Alongside the Cortex-X925 and other client CPU updates, Arm refreshed its GPU architecture. The company reports the Arm Immortalis-G925 makes graphics and AI applications 35% faster. Behind this speedup is a combination of architecture changes and a shady comparison between a 14-core hard macroblock CSS offering and a 12-core soft implementation of the prior-generation GPU. A level comparison would likely show only a 10% gain.
Collaborating on Game Engines
Significant by its absence, DirectX support remains unavailable for Arm GPUs, indicating the company is understandably staying focused on Android and embedded Linux.
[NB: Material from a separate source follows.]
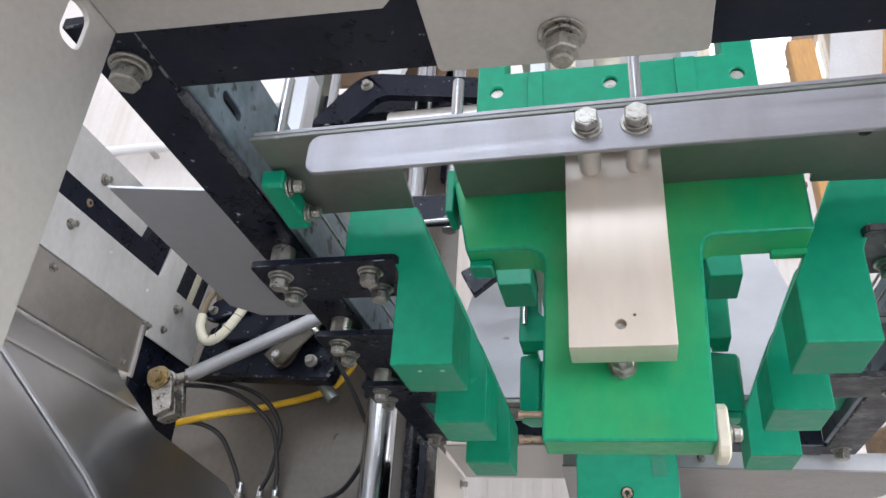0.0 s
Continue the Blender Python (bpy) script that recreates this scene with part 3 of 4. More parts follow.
hose([(-0.823, 1.20, 1.246), (-0.735, 1.24, 1.282), (-0.638, 1.28, 1.312), (-0.539, 1.282, 1.338), (-0.500, 1.286, 1.375), (-0.480, 1.30, 1.424), (-0.476, 1.36, 1.432)], 0.0062, YELLOW, "bright yellow pneumatic hose passing through the plate")
hose([(-0.84, 1.23, 1.24), (-0.78, 1.235, 1.268), (-0.72, 1.25, 1.252), (-0.690, 1.275, 1.20), (-0.676, 1.282, 1.162)], 0.0042, RUBBER, "thin black air hose ending at a push-in fitting")
hose([(-0.82, 1.2, 1.33), (-0.70, 1.22, 1.322), (-0.622, 1.25, 1.27), (-0.606, 1.275, 1.20), (-0.606, 1.282, 1.160)], 0.0042, RUBBER, "thin black air hose ending at a push-in fitting")
hose([(-0.80, 1.2, 1.345), (-0.66, 1.23, 1.325), (-0.605, 1.255, 1.27), (-0.615, 1.275, 1.20), (-0.634, 1.282, 1.158)], 0.0042, RUBBER, "thin black air hose ending at a push-in fitting")
hose([(-0.562, 1.283, 1.137), (-0.52, 1.28, 1.142), (-0.47, 1.27, 1.165), (-0.425, 1.24, 1.23), (-0.435, 1.2, 1.28), (-0.475, 1.16, 1.355), (-0.515, 1.14, 1.405)], 0.0042, RUBBER, "thin black air hose curving behind the column")
for x, z, d in ((-0.676, 1.155, (0.1, -0.15, 1)), (-0.636, 1.148, (0.15, -0.15, 1)), (-0.606, 1.150, (0, -0.15, 1)), (-0.572, 1.135, (1, -0.1, 0.2))):
    e = thing("hose_fitting", (x, 1.30, z), "nickel elbow push-in hose fitting on the back plate", "hose fitting", "hose fittings")
    a, dv = Vector((x, 1.286, z)), Vector(d).normalized()
    part("base", merge(cyl((x, 1.2999, z - 0.012), (x, 1.280, z - 0.012), 0.0075, n=6, w=0.0006), cyl((x, 1.289, z - 0.014), tuple(a), 0.0058, n=14)), BOLT, e)
    part("sleeve", cyl(tuple(a), tuple(a + dv * 0.018), 0.0062, n=16, w=0.0008), CHROME, e, smooth=True)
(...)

We can, therefore, infer that any Arm-compatible PC processors that come to market to challenge Qualcomm Snapdragon X will integrate AMD or Nvidia GPUs, even if they employ Arm Cortex CPUs.
At the same time, the distinction between smartphone and PC gaming is blurring. Arm disclosed it is collaborating with Epic Games to port the desktop version of the Unreal Engine and Lumen ray-tracing pipeline to Immortalis. Arm is also working with Unity, including supporting the Sentis AI framework.
What’s in a Name?
Introduced two years ago, the Immortalis moniker is part of Arm’s belt-and-suspenders branding strategy. With each GPU generation, the company designates a minimum feature constellation required to use the new name. Lesser GPUs must use the older Mali brand. Simultaneously, an alphanumeric model number reinforces the distinction. This generation, the company applies the Arm Immortalis-G925 name to GPUs with 10 or more cores and ray tracing. Those with 6–9 cores are the Mali-G725. Smaller configurations are the Mali-G625.
What’s in a Core?
As alluded to above, one way to raise GPU performance is to add shader cores. Each GPU generation can also update the cores’ design. Arm adapted this generation’s architecture to changing workloads, such as more AI in games and greater use of variable-rate shading, by supporting large memory pages, adding format-conversion hardware, and reworking the depth/stencil unit.
In addition to the cores, Arm GPUs have logic to manage memory, receive commands from the host and dispatch work to the cores, and divide scenes into tiles. The new design can fuse primitives in some cases, doubling tiler throughput, and it adds hardware to improve job dispatch. In conjunction with these updates, Arm has raised the largest configuration from 16 to 24 cores.
Skipping Work
However, the big change this year is the addition of a fragment prepass stage. In graphics processing, the primary technique to increase throughput is to avoid operating on stuff that the user won’t see because it’s offscreen or occluded. The fragment prepass operation adds to a list of techniques to assess visibility. It executes enough fragment shading to determine visibility, dropping unseen fragments and passing the rest downstream to have their geometry recomputed and then shaded. Previously, code running on the host would sort objects before sending them to the GPU. By obviating this step, the fragment prepass operation reduces CPU render-thread cycles by up to (i.e., less than) 43% according to Arm.
The Immortalis-G925 also enhances the previous-generation ray-tracing engine. Arm withholds details but reports that the frame rate goes up by 27% by default on an internal workload employing ray tracing. Alternatively, the new engine allows the developer to sacrifice accuracy, which can boost the workloads’ frame rates by 52% while reducing memory traffic 57%. The latter saves power and can keep ray tracing from constraining other memory-intensive operations.
No Contest
In smartphone designs, Arm has no competition. Apple and Qualcomm use internally developed GPUs. Samsung has employed AMD-sourced GPUs in its Exynos processors but hasn’t yet been successful. Other GPU licensors, such as Imagination Technologies and VeriSilicon (Vivante) are no longer a factor in smartphone designs. They’ll compete with Arm for other SoCs, but Arm is better positioned. Most SoCs employ Arm CPUs, enabling the company to offer an enticing bundle. Arm’s financial resources also enable it to regularly add features, raise performance, and improve area and power efficiency.
At the same time, Immortalis/Mali customer concentration is high. The largest smartphone-chip supplier, MediaTek, uses Arm GPUs. Other customers are almost too small to matter.
Bottom Line
The Arm Immortalis-G925 will help licensees deliver leading gaming performance and battery life in flagship smartphone processors, while the lesser Mali configurations will help flesh out their midrange with feature-rich GPUs. The new CSS hard-macro option should not only increase processing speed and efficiency but also reduce development time.
We would like to see Arm push ray tracing beyond high-end configurations to entice more game developers to use it. Its silicon cost inhibits adoption, but Arm’s game-engine collaborations should lead to more titles using the technology, helping to justify broader hardware adoption. Through its apples-to-oranges comparisons, Arm has muddied the new GPU’s generational speedups but nonetheless can show it’s indeed continuing to deliver better GPUs every year as required to keep the smartphone upgrade cycle humming.